Course Overview

Bhārata has treated mathematics as a core discipline since the Vedic era. This course traces the Gaṇita-Gaṅgā—the unbroken river of mathematical knowledge flowing from Baudhāyana through Ramanujan.

You will learn to solve first-degree indeterminate equations (linear Diophantine equations) using the Kuṭṭaka method, and second-degree equations (Varga Prakṛti) using Brahmagupta's Bhāvanā and Bhāskara's Chakravāla.

Each algorithm is presented in its original Sanskrit formulation, translated into modern notation, and implemented step-by-step so you can verify results computationally. The course bridges historical scholarship with practical mathematical skill.

The Mathematical Lineage

Baudhāyana Āryabhaṭa (499) Brahmagupta (628) Mahāvīra (850) Bhāskara II (1150) Nārāyaṇa Paṇḍita (1356) Mādhava Ramanujan

What You Will Learn

1. Linear Indeterminate Equations (Kuṭṭaka)
Solve equations of the form ax ± by = c using successive division. Understand why this "pulverising" approach works and how it relates to the Euclidean algorithm—while going further to construct actual solutions.

2. The Vallī (Column) Method
Learn the tabular arrangement Indian mathematicians used to track calculations. This elegant bookkeeping system makes complex computations tractable without modern notation.

3. Remainder Problems
Master the Chinese Remainder Theorem's Indian precursor: finding numbers that leave specific remainders when divided by multiple divisors.

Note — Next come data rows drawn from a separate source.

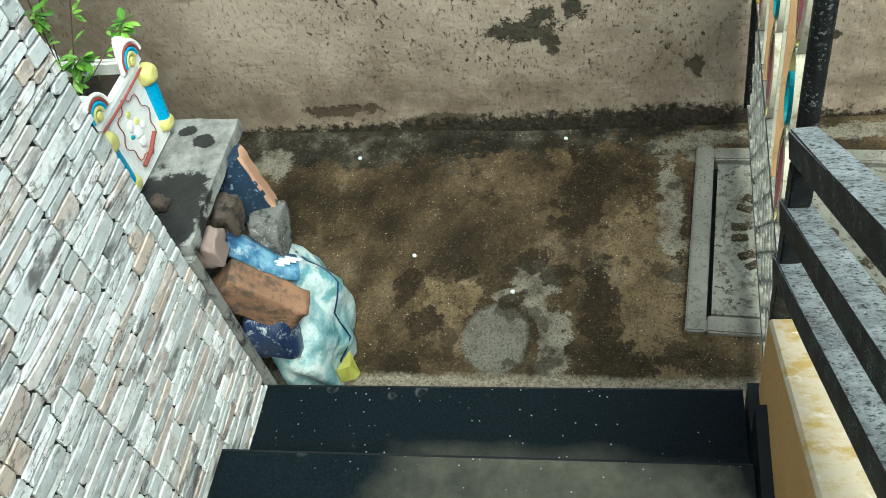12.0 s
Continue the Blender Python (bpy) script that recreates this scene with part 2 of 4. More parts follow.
def dirty_floor():
    m, n, l, b = node_mat("wet_dirty_cement")
    co = place(n)
    big, mid, fine = noise_tex(n, l, 2.6, 6, 0.62, co), noise_tex(n, l, 11, 9, 0.68, co), noise_tex(n, l, 70, 8, 0.7, co)
    warp = noise_tex(n, l, 13, 10, 0.72, co)
    col = ramp(n, l, big, [(0.34, (0.013, 0.0095, 0.006)), (0.44, (0.038, 0.0265, 0.0135)), (0.54, (0.074, 0.052, 0.027)), (0.66, (0.14, 0.108, 0.068))])
    col = mixc(n, l, ramp(n, l, mid, [(0.38, grey(0.7)), (0.5, grey(0))]), col, (0.014, 0.010, 0.006))
    col = mixc(n, l, ramp(n, l, mid, [(0.6, grey(0)), (0.72, grey(0.45))]), col, (0.17, 0.14, 0.10))

    def spots(lst):
        return [((x, y, 0.03), (rx, ry, 1.0)) for x, y, rx, ry in lst]
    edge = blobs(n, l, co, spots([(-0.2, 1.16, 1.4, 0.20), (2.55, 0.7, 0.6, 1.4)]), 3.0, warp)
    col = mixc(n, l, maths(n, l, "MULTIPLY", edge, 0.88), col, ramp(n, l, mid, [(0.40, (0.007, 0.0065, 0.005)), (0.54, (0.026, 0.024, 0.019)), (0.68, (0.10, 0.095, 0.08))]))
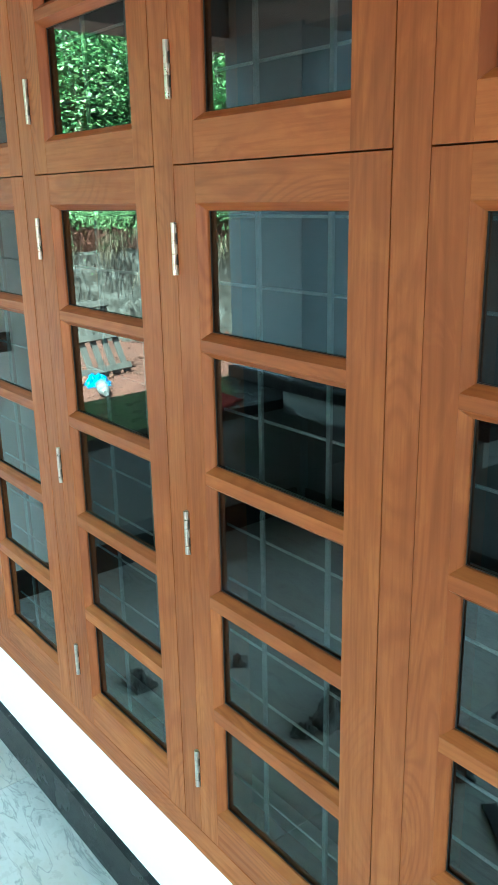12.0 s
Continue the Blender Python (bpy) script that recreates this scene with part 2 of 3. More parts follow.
LEAF_DRY = foliage("dry_leaf", (0.03, 0.022, 0.012), (0.16, 0.135, 0.095), 0.8, 0.2)
BARK = mottled("pale_bark", [(0.3, (0.022, 0.019, 0.015)), (0.5, (0.06, 0.056, 0.05)), (0.72, (0.095, 0.096, 0.09))], 5.0, 0.95, (1, 1, 0.35), 0.8, 0.02)
STONE = mottled("lichened_stone", [(0.34, (0.012, 0.010, 0.008)), (0.50, (0.042, 0.040, 0.037)), (0.66, (0.105, 0.108, 0.106))], 8.0)
GREY_WOOD = mottled("weathered_wood", [(0.3, (0.022, 0.021, 0.020)), (0.6, (0.055, 0.052, 0.050)), (0.8, (0.10, 0.096, 0.092))], 6.0, 0.9, (1, 1, 1))


# ---- mesh helpers ----
def add_box(bm, x0, x1, y0, y1, z0, z1, bevel=0.0):
    made = bmesh.ops.create_cube(bm, size=1.0)["verts"]
    for v in made:
        v.co = Vector((x0 + (v.co.x + 0.5) * (x1 - x0), y0 + (v.co.y + 0.5) * (y1 - y0), z0 + (v.co.z + 0.5) * (z1 - z0)))
    if bevel:
        edges = list({e for v in made for e in v.link_edges})
        bmesh.ops.bevel(bm, geom=edges, offset=bevel, segments=2, affect="EDGES", profile=0.6)


def box(x0, x1, y0, y1, z0, z1, bevel=0.0):
    bm = bmesh.new()
    add_box(bm, x0, x1, y0, y1, z0, z1, bevel)
    return bm


def mesh_of(name, bm, mat, smooth=False):
    me = bpy.data.meshes.new(name)
    bm.to_mesh(me)
    bm.free()
    me.materials.append(mat)
    if smooth:
        me.shade_smooth()
    return me


def part(name, bm, mat, parent=None, label="", smooth=False):
    ob = new(name, mesh_of(name, bm, mat, smooth))
    if parent:
        ob.parent = parent
    return tagged(ob, label)


def thing(name, label, category, group="", kind="", at=(0, 0, 0)):
    ob = new(name)
    ob.location = at
    return tagged(ob, label, category, group, kind)


def structure(name, bm, mat, label, category):
    return tagged(part(name, bm, mat), label, category, "", "structure")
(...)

4. Quadratic Indeterminate Equations (Varga Prakṛti)
Advance to Nx² + k = y², including the special case Nx² + 1 = y² (Pell's equation). Learn Brahmagupta's Bhāvanā composition law and Bhāskara's cyclic Chakravāla method.

5. Historical Context & Modern Relevance
Understand how these algorithms were used for astronomical calculations and why they matter for contemporary number theory and cryptography.